Ardern: All down to turnout
ANALYSIS: As she goes into the final stretch of the campaign of her life, Labour leader Jacinda Ardern thinks the election will come down to one thing: turnout.
It’s a bit of a cliche to say this in tight races – especially as a Leftleaning candidate relying on the youth vote – but she also might be right. A bevy of polls have Labour and National neck-and-neck.
You could feel this tension – somewhere between the grim feeling of a losing campaign and the cautious optimism of a winning one – at Ardern’s rally in Hamilton yesterday.
‘‘Whether or not the government changes this election will come down to turnout,’’ Ardern said.
‘‘I don’t need to tell you that it’s going to be bloody tight,’’ Waiariki candidate and former broadcaster Tamati Coffey said as he warmed up the crowd of about 600 volunteers and supporters.

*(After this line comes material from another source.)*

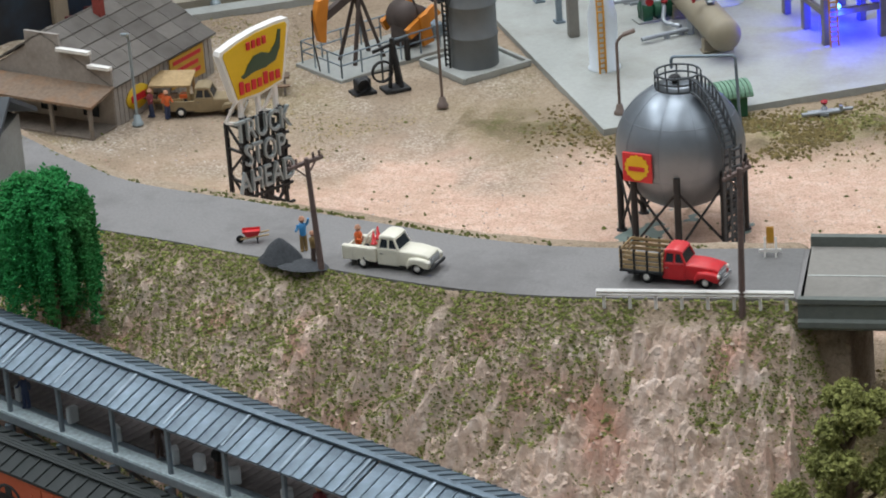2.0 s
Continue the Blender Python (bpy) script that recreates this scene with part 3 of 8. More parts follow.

Coffey then brought out Anika Moa (‘‘the third most popular lesbian musician in New Zealand – after the Topp Twins’’), who was well received, but the crowd didn’t really get going until the main event: Ardern, walking out to the dramatic string music from her campaign ad, to waved banners and a huge ‘‘Let’s Do This’’ projected behind her.
She ran through the greatest hits: the Norman Kirk quote, the framing of climate change through her father’s view of Kiribati, and the repeated words ‘‘a home is a right’’.
It’s a simple rally setup – one she’s used at plenty of events up and down the country – but it is effective and dramatic.
Ardern feels like a real celebrity, a rarity in the down-toearth world of Kiwi politicians. Just ask the group of teenage girls in New Plymouth yesterday who followed her from event to event in hopes of getting a selfie.
This youth affection is visible in the polls too. In a Newsroom/ SSI poll Labour had 51-point lead on National among 18 to 24-yearolds.
But Labour’s strategists know they need those young people to do more than just become fans of Ardern: they need them to enrol and to vote.
And the early enrolment figures are not pretty reading for them. The Electoral Commission say 67.5 per cent of eligible 18 to 24-year-olds were enrolled by September 12. For comparison’s sake: more than 95 per cent of everyone aged above 45 was enrolled.
Labour’s general secretary, Andrew Kirton, put out a warning yesterday that some polling booths on Auckland’s North Shore and in the South Island were not allowing people to enrol and vote at the same time – something everyone can do until election day.
‘‘We have had the suggestion that some polling booths haven’t been allowing enrolment,’’ Ardern said. ‘‘Don’t take any other answer until you are able to enrol and vote.’’
The commission said they had received the report from Labour and any voters who found they couldn’t enrol at a booth should contact its offices directly.
Ardern is disappointed that people can’t enrol on election day, so is pushing as many people to vote as early as possible.
We know over 300,000 people have voted early but have no idea how many of those were new enrolments or young people.
For Labour to have a shot of forming a government, a whole lot of them will have to be.
Labour’s Jacinda Ardern campaigns in Hamilton yesterday, urging people to enrol and vote.